Every practice has a clog in the process that slows things down. Just as a clog in the sink stops the water from going down faster, a clog in the practice prevents patients from seeing the physician faster. This clog or roadblock is called the bottleneck. Finding the bottleneck requires observing the patients to find out what is making them wait. It can be anything from the technicians to equipment, or even the physicians themselves.

"There is one complicating factor and that is that bottlenecks move around because you have variability. Things don't always take an hour or a half an hour," Gerlach said. In that case, Gerlach says to focus on where the bottleneck is most of the time. Technicians or choreographers are a good source go to for the best sense of information.

Four tools for success

Gerlach suggested four tools for eliminating the bottleneck. The first involves leveling workloads, which is a process of evening out the amount of work done at each step.
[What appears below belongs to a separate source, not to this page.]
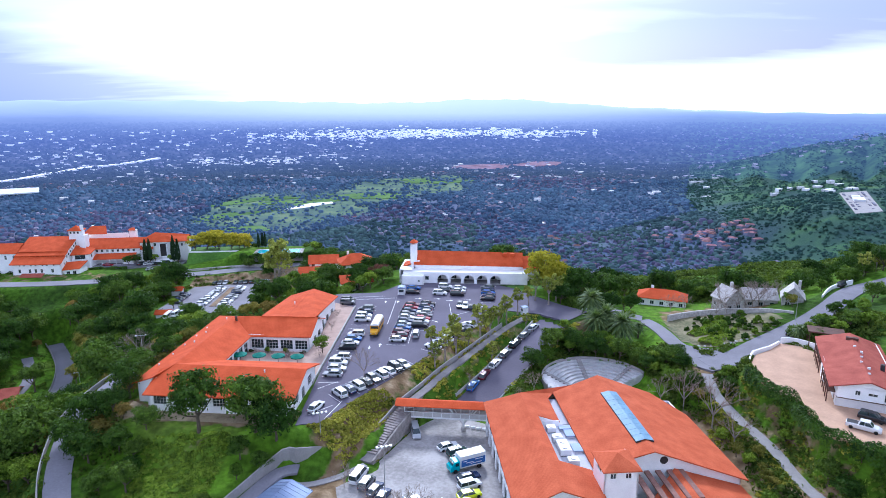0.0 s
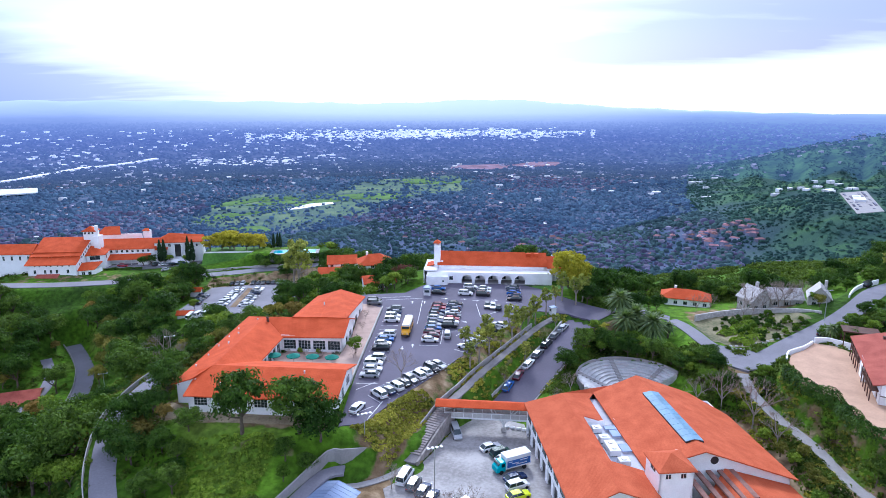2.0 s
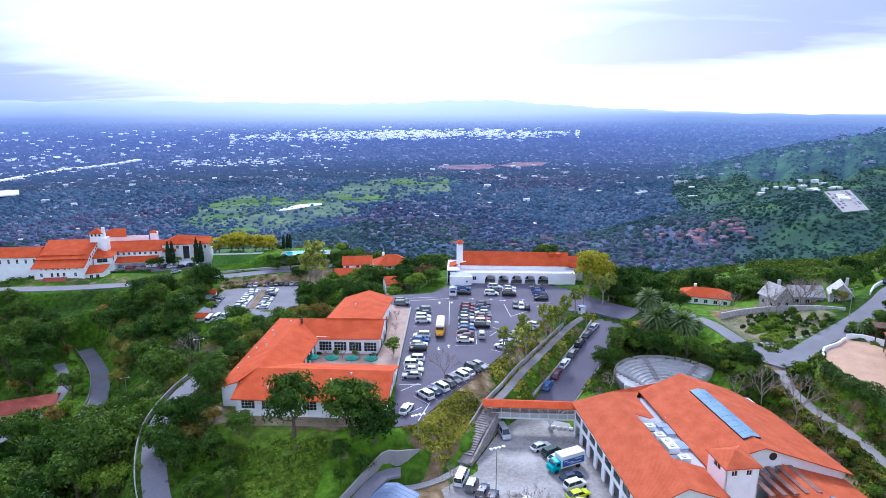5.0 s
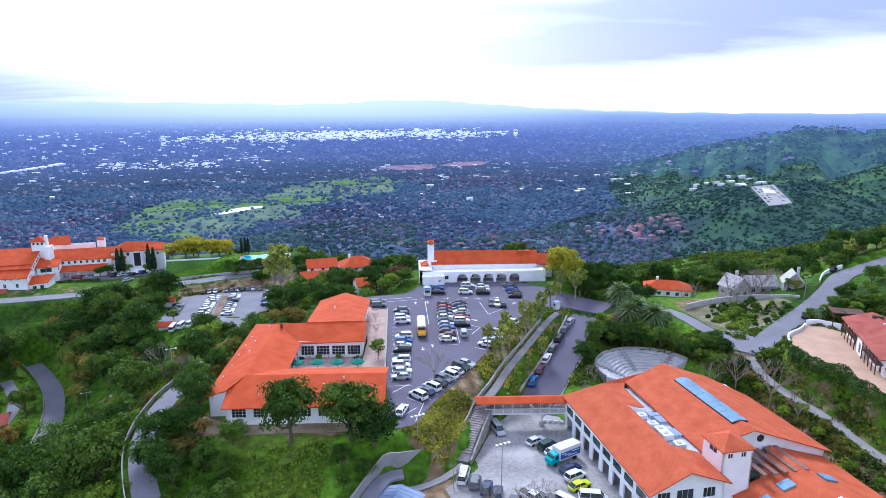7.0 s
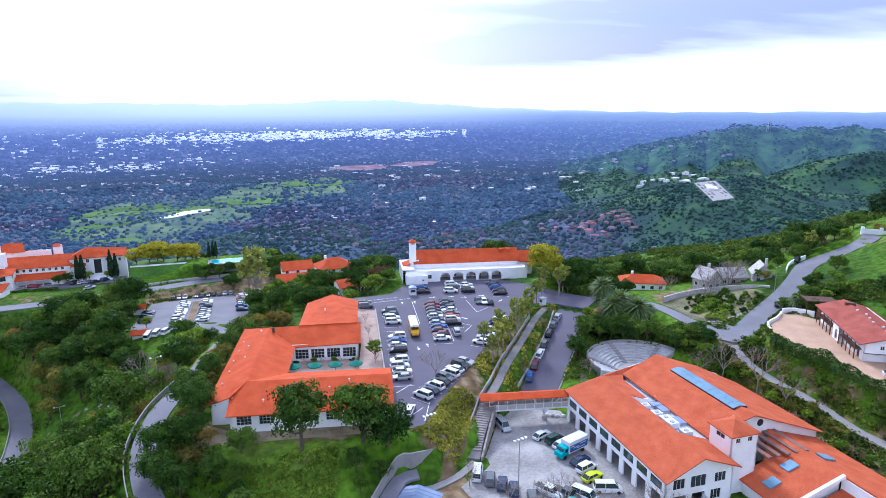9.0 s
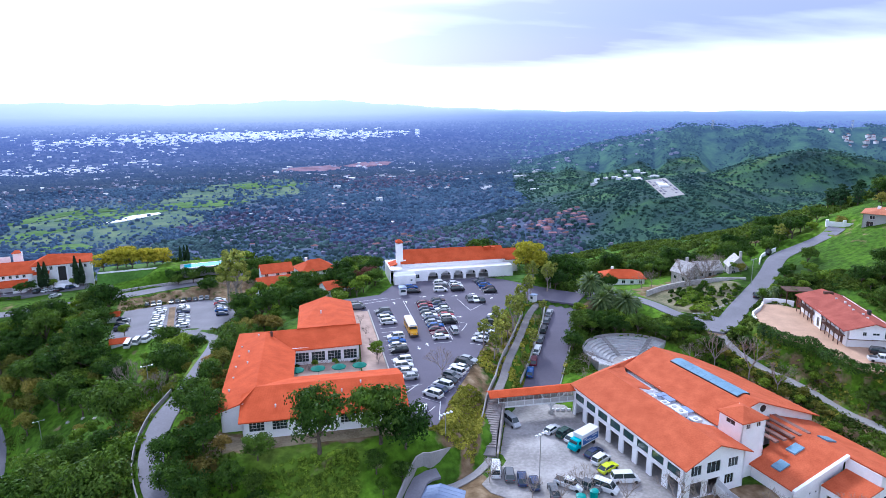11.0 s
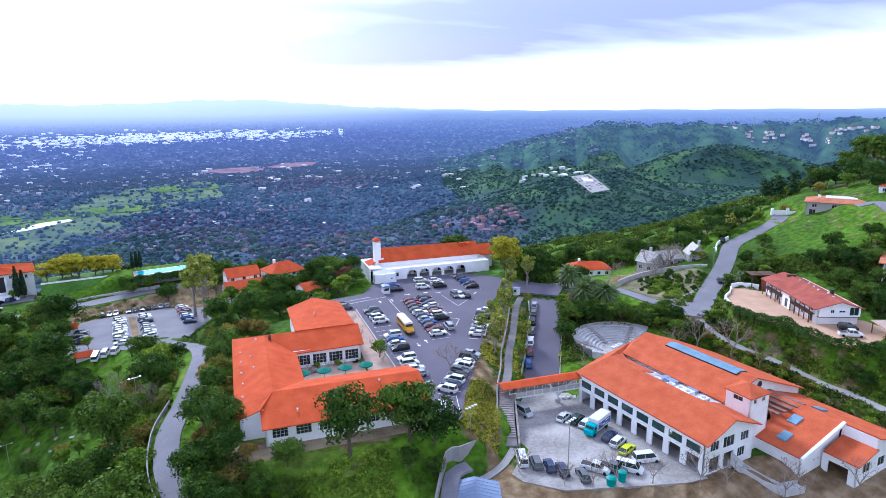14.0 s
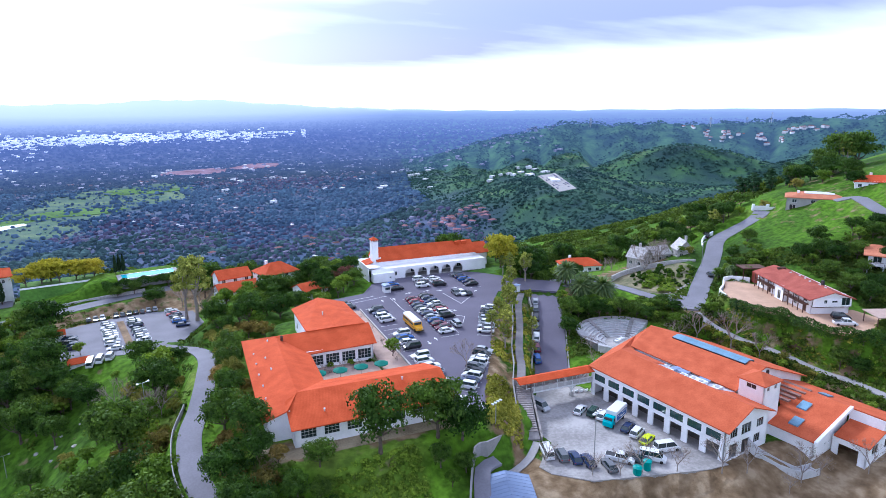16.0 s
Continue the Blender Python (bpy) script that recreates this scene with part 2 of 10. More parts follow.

One way to do this is to add a resource, such as hiring another technician or physician.

Leveling can also be accomplished by removing duplicate work.

"If you find, for instance, that your doctors are repeating refractions done by your techs because they aren't done properly, you can fix that by training and some quality control on those refractions, and making sure your techs just always nail it before it goes to the doctor," Gerlach said.

Moving work is another way to even out tasks, such as having a technician do refraction.

"Without timings, moving work is not safe," Gerlach said. "The reason for this is because once you've moved it, it may be that you have just created a worse bottleneck than you've relieved. If you've got a 10-minute task and your doctors take 15 minutes to do a work-up and your techs take 20, if you take that 10-minute task off your tech's plate and put it on your doctor's plate, then suddenly your doctor's taking 25 minutes and your tech's taking 10, and that's a worse situation."

Pooling is the next tool used in this method of time reduction. Gerlach said this can be a very powerful way to see results. Usually there are sets of people who can do the same task, such as technicians.

"If you dedicate a technician to an individual doctor, say you work up only this doctor's patients, you set up a situation like having to stand in one particular line without the ability to move out of that line. But if you have a set of techs that are able to work up the first patient that comes in, as they become available, for any of the doctors, then you've pooled the task, and you're going to reduce the wait times for your technicians," Gerlach said. "However if your bottleneck is not the techs, this is not going to help you."